Spidering is an automated process that recursively finds and follows all the navigation from an entry point, in such a way that all linked resources should be identified. I rarely use it in penetration testing engagements because I conduct the mapping manually. Burp Suite also shows linked resources that I haven’t navigated to in its site map, so I still get the benefit of knowing what I haven’t seen yet, and having the tool help ensure that I get full coverage. However, if you’re using ZAP as more of an automated tool to automatically detect flaws, you’re likely to make use of its spidering capabilities.
Tool-based Exclusions
Scope is a big deal when testing an application, that’s why I put a big warning about it at the start of this series. Most notably, if you accidentally wander out of scope, you’re likely to attack something you don’t have permission to attack. That’s not something to take lightly, since having permission is the defining characteristic for whether hacking an app is a criminal activity and not. You should definitely ensure that you’ve correctly defined what is in scope within ZAP, following the guidance processes I went over on Day 5.
But you may also want to exclude in-scope paths from certain tools. For example, if you know you have a large subsection of your site that’s entirely static, non-interactive content, you may decide that it’s not worth the time it would take to spider it. To create an exclusion rule for the Spider specifically, you can go to the Sites pane on the left side of the main window, or the History tab which we’ve already used.

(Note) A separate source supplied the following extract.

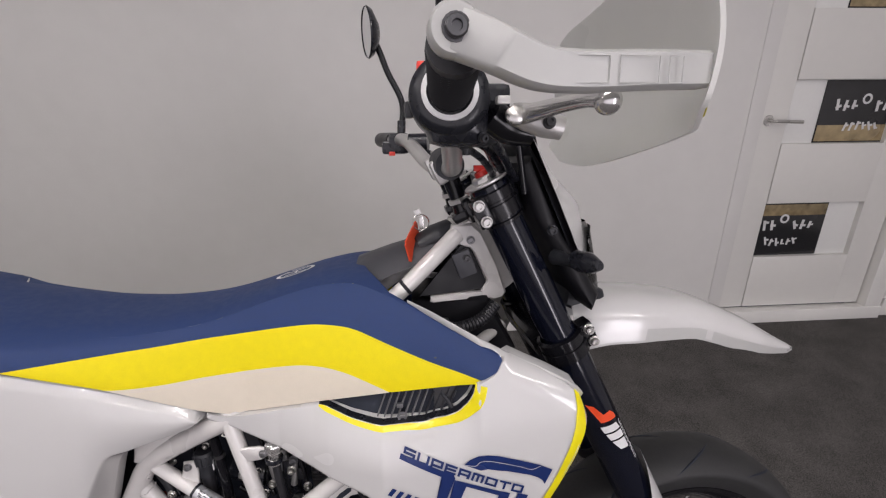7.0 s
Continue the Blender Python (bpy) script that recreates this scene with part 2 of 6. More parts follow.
def room():
    # carpet: one sheet with a soft pile
    carpet = bpy.data.materials.new("dark_grey_carpet")
    carpet.use_nodes = True
    nt = carpet.node_tree
    n, k = nt.nodes, nt.links
    b = n["Principled BSDF"]
    tc = n.new("ShaderNodeTexCoord")
    fleck = n.new("ShaderNodeTexVoronoi")
    fleck.inputs["Scale"].default_value = 620
    k.new(tc.outputs["Object"], fleck.inputs["Vector"])
    layers = []
    for sc, de in ((260, 5), (7, 4)):
        q = n.new("ShaderNodeTexNoise")
        q.inputs["Scale"].default_value, q.inputs["Detail"].default_value = sc, de
        k.new(tc.outputs["Object"], q.inputs["Vector"])
        layers.append(q)
    mix = n.new("ShaderNodeMix")
    mix.inputs[0].default_value = 0.48
    k.new(fleck.outputs["Color"], mix.inputs[2]), k.new(layers[0].outputs["Fac"], mix.inputs[3])
    mix2 = n.new("ShaderNodeMath")
    mix2.operation = "MULTIPLY_ADD"
    k.new(layers[1].outputs["Fac"], mix2.inputs[0])
    mix2.inputs[1].default_value = 0.30
    k.new(mix.outputs[0], mix2.inputs[2])
    ramp = n.new("ShaderNodeValToRGB")
    ramp.color_ramp.elements[0].position, ramp.color_ramp.elements[0].color = 0.38, (0.012, 0.0115, 0.0115, 1)
    ramp.color_ramp.elements[1].position, ramp.color_ramp.elements[1].color = 0.98, (0.182, 0.172, 0.164, 1)
    k.new(mix2.outputs[0], ramp.inputs[0])
    k.new(ramp.outputs[0], b.inputs["Base Color"])
    b.inputs["Roughness"].default_value = 0.95
    b.inputs["Specular IOR Level"].default_value = 0.15
    bp = n.new("ShaderNodeBump")
    bp.inputs["Strength"].default_value, bp.inputs["Distance"].default_value = 0.7, 0.0012
    k.new(mix.outputs[0], bp.inputs["Height"])
    k.new(bp.outputs[0], b.inputs["Normal"])

    def crease(x, y):
        """The two shallow folds of the carpet."""
        h = 0.0
        a = 0.692 - 0.085 * (y + 0.1) + 0.006 * math.sin(9 * y) + 0.003 * math.sin(31 * y + 1)
        h -= 0.010 * math.exp(-((x - a) / 0.005) ** 2) * (1 if y < 0.5 else math.exp(-((y - 0.5) / 0.1) ** 2))
        h += 0.003 * math.exp(-((x - a - 0.03) / 0.03) ** 2) * (1 if y < 0.5 else 0)
        return h

    bm = B()
    xs = sorted(set([-3.0, -1.5] + [round(-0.6 + 0.03 * i, 4) for i in range(40)] + [round(0.62 + 0.003 * i, 4) for i in range(50)] + [round(0.8 + 0.03 * i, 4) for i in range(20)] + [1.5, 2.4, 4.6]))
    ys = sorted(set([-3.0, -1.6] + [round(-0.8 + 0.025 * i, 4) for i in range(70)] + [1.2, WALL_Y]))
    g = [[bm.verts.new((x, y, crease(x, y))) for y in ys] for x in xs]
    for i in range(len(xs) - 1):
        for j in range(len(ys) - 1):
            bm.faces.new((g[i][j], g[i + 1][j], g[i + 1][j + 1], g[i][j + 1]))
    floor = part("floor", bm, carpet)
    tagged(floor, "dark grey flecked carpet floor with a fold", "floor", kind="structure")

    paint = mat("wall_paint", (0.62, 0.61, 0.59), 0.6, vary=0.025, scale=14, bump=0.06, fine=0.002)
    trimw = mat("white_trim_paint", (0.74, 0.73, 0.70), 0.4, vary=0.02, scale=30)

    def wall(name, centre, size, label):
        bm = box(B(), centre, size, 0)
        tagged(part(name, bm, paint), label, "wall", kind="structure")

    wall("wall_north", (-0.2725, WALL_Y + 0.06, 1.35), (5.475, 0.12, 2.7), "plain light grey painted wall behind the motorcycle")
    wall("wall_north_over", (2.95, WALL_Y + 0.06, 2.40), (0.97, 0.12, 0.6), "painted wall above the panelled door")
    wall("wall_north_end", (4.0175, WALL_Y + 0.06, 1.35), (1.165, 0.12, 2.7), "painted wall beside the panelled door")
    wall("wall_west", (-3.06, -0.76, 1.35), (0.12, 4.46, 2.7), "plain light grey painted side wall")
    wall("wall_east", (4.66, -0.76, 1.35), (0.12, 4.46, 2.7), "plain light grey painted side wall")
    wall("wall_south", (-2.75, -3.06, 1.35), (0.7, 0.12, 2.7), "plain light grey painted wall opposite")
    wall("wall_south_end", (4.35, -3.06, 1.35), (0.7, 0.12, 2.7), "plain light grey painted wall opposite")
    wall("wall_south_over", (0.8, -3.06, 2.55), (6.4, 0.12, 0.3), "painted wall above the shop window")
    wall("wall_south_sill", (0.025, -3.06, 0.15), (4.85, 0.12, 0.3), "painted wall below the shop window")
    wall("wall_south_sill_end", (3.525, -3.06, 0.15), (0.95, 0.12, 0.3), "painted wall below the shop window")
    bm = box(B(), (0.8, -0.8, 2.76), (7.9, 4.7, 0.12), 0)
    tagged(part("ceiling", bm, mat("ceiling_paint", (0.75, 0.75, 0.74), 0.7, vary=0.02)), "plain white ceiling with light panels", "ceiling", kind="structure")
    bm = box(B(), (-0.2825, WALL_Y - 0.008, 0.05), (5.435, 0.016, 0.10), 0.004)
    tagged(part("baseboard", bm, trimw), "white painted baseboard along the wall", "baseboard", kind="structure")
    bm = box(B(), (3.9775, WALL_Y - 0.008, 0.05), (1.065, 0.016, 0.10), 0.004)
    tagged(part("baseboard", bm, trimw), "white painted baseboard beside the door", "baseboard", kind="structure")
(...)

For my example, I’m going to use the Sites pane. As you might anticipate at this point, I’m going to start by right-clicking the target domain to open the context menu.
I chose a particular subpath of my wayfarer.test:3001 domain (the API server for the Wayfarer test app). I navigated to the Exclude from submenu, and I’m going to pick Spider.
That’s it. It’s a straightforward and simple process, but it’s good to know the option is available.
Handling Authentication
Caveats
ZAP’s handling of authentication is problematic, especially if it’s not straightforward form-based cookie auth. For handling complex flows (and a number of other tasks), ZAP has powerful scripting capabilities, but it’s a challenge to find the correct details in the documentation for even simple tasks. If you need to use Bearer tokens or OAuth flows or anything like that, you will be better off obtaining the auth token and just configuring ZAP to inject it into the requests. In the upcoming day on scanning, I’ll show a workaround that accomplishes just that. If you need to use scripting, check out the Zest Scripting video and its sequel by ZAP Project Founder/Lead Simon Bennetts. For cases where you just need to make a request and receive a cookie, it should work as indicated below.
Setting up Authentication in the Context
If you anticipate needing to have the Spider enter an authenticated context, you will obviously need credentials for it. You will also want to determine how the application behaves when you have valid authentication versus when you do not. You can login, and then tamper with a request to remove the valid auth in order to compare. I used the Juice Shop app for this, and saw that when I requested an authenticated route with the Bearer token removed, I got the following.
This shows the case of a missing token, but what if the token was simply expired? If I had wanted to take the time, I could have waited for it to expire (it was a JWT, so the exp claim was almost certainly there and could be examined). In my case, I made an educated guess that the status property of 401 would be the same, even if the message and code were different. For comparison, the same request with a valid Bearer token returned a status property of the string success.
I made note of this. Then I used the History pane to locate a request where I had logged into the application. I right-clicked it to open the context menu, went to the Flag as Context submenu, and found the entry for http://muddybank.test : JSON-based Auth Login Request. (for a form-urlencoded POST, there’s the Form-based option as well)
I chose this particular request because http://muddybank.test was the name of my scope for Juice Shop, and the authentication request submitted the credentials as a JSON payload, as shown below.
This opened the Session Properties dialog, having automatically navigated to the Authentication options for the context. It prepopulated some of the fields, but I had to rework it a bit. First of all, I made the Login Request POST Data field fit my parameters better, as both Parameter selects defaulted to email.
Second, based on my previous research, I added the Regex patterns to help ZAP determine whether I was logged in or logged out.
The last step in setting up the authentication was to navigate to the Users option on the Session Properties dialog using the menu tree on the left.
From here I was able to add my user…
And input the credentials.
That should have me setup for authenticated spidering.
Running the Spider
I right-clicked the context I had created for this application, and selected Spider from the context menu.
This opened the dialog pictured below. I made sure the Context and User were set, and ran the spidering operation with the Start Scan button.
This opened the Spider tab in the bottom pane of the main ZAP window, and populated it with a bunch of new URLs it had found.
That’s Spidering. In this case, I saw several resources added to the Alerts tab as well, but generally these were Alerts ZAP had previously discovered from my manual mapping.
In Summary…
This was a quick way to discover a lot of the application surface. I would generally prefer doing it manually, as I said in the beginning, but Spidering is a good setup for using other automated tools, like ZAP’s Automated Scanner which is the topic for Day 9.